La capacidad de dominar el
escenario político y el imaginario de este clivaje no será eterna, puede
incluso que se vea sacudida por otros acontecimientos. Pero significa que ha
venido para quedarse, al menos, hasta que se dirima la disputa respecto a quien
vencerá en este momento que es un verdadero parteaguas de la historia reciente.

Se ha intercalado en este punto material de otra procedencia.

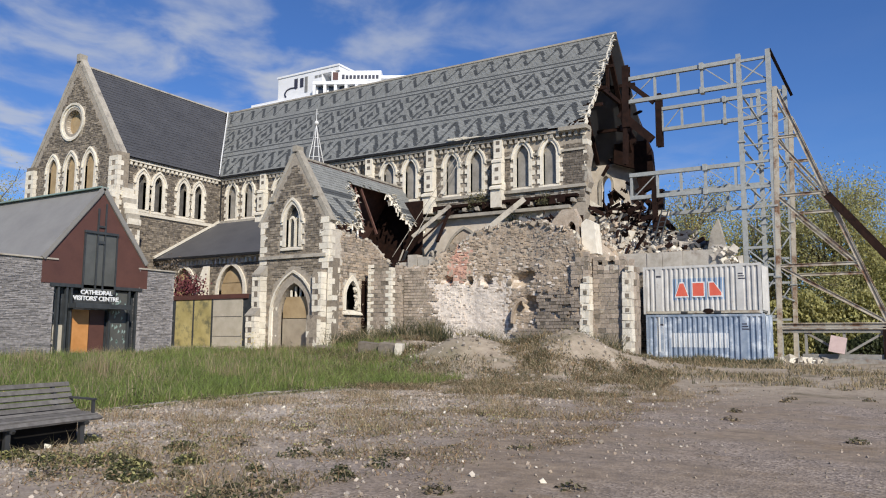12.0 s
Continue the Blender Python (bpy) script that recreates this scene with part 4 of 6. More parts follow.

Pero el nuevo príncipe, el
bastardo llamado a instaurar un nuevo orden, no puede ser una continuidad del
viejo orden pero con otros protagonistas. Demasiadas veces la cosa se ha
resuelto con un cambio de las elites dominantes y una vez las nuevas han
adquirido la capacidad de dirigir los acontecimientos han repetido los viejos
vicios, las viejas y podridas dinámicas.
Esto no es poca cosa, cambiar a
los de siempre por otros nuevos a veces es mucho, pero ¿es suficiente? Si de lo
que se trata es de la sustitución de las viejas élites entonces las estrategias
partidistas de neovanguardia pueden tener sentido: desplazar a los competidores
cercanos; enseñorearse del nuevo territorio sin competencia y afirmar una
estrategia al servicio de ese propósito puede dar importantes réditos. Pero,
¿será eso suficiente para que podamos hablar del advenimiento de un nuevo
tiempo histórico?
El nuevo príncipe será, más que
nunca, un frankestein político, una suma de componentes que deben,
necesariamente, integrarse para que el cuerpo pueda caminar, comer, hablar. Y
entre sus partes constituyentes, el corazón del nuevo príncipe debe estar
firmemente enraizado en las prácticas sociales que han señalado el horizonte de
lo que sería deseable para una sociedad mejor: democracia de alta intensidad;
integración a través de la deliberación; respeto a la pluralidad y una conexión
estable y sostenible con lo social crítico. En este viaje hacia lo nuevo, hay
actores que no forman parte de lo viejo, que han sido imprescindibles en la
construcción de la nueva situación, su concurso es tan importante como
necesario.
Puede que en estas condiciones
el príncipe tenga un aspecto un poco extraño, pero nadie dijo que el bastardo
de los nuevos tiempos tuviera que ser, además, bello y lineal.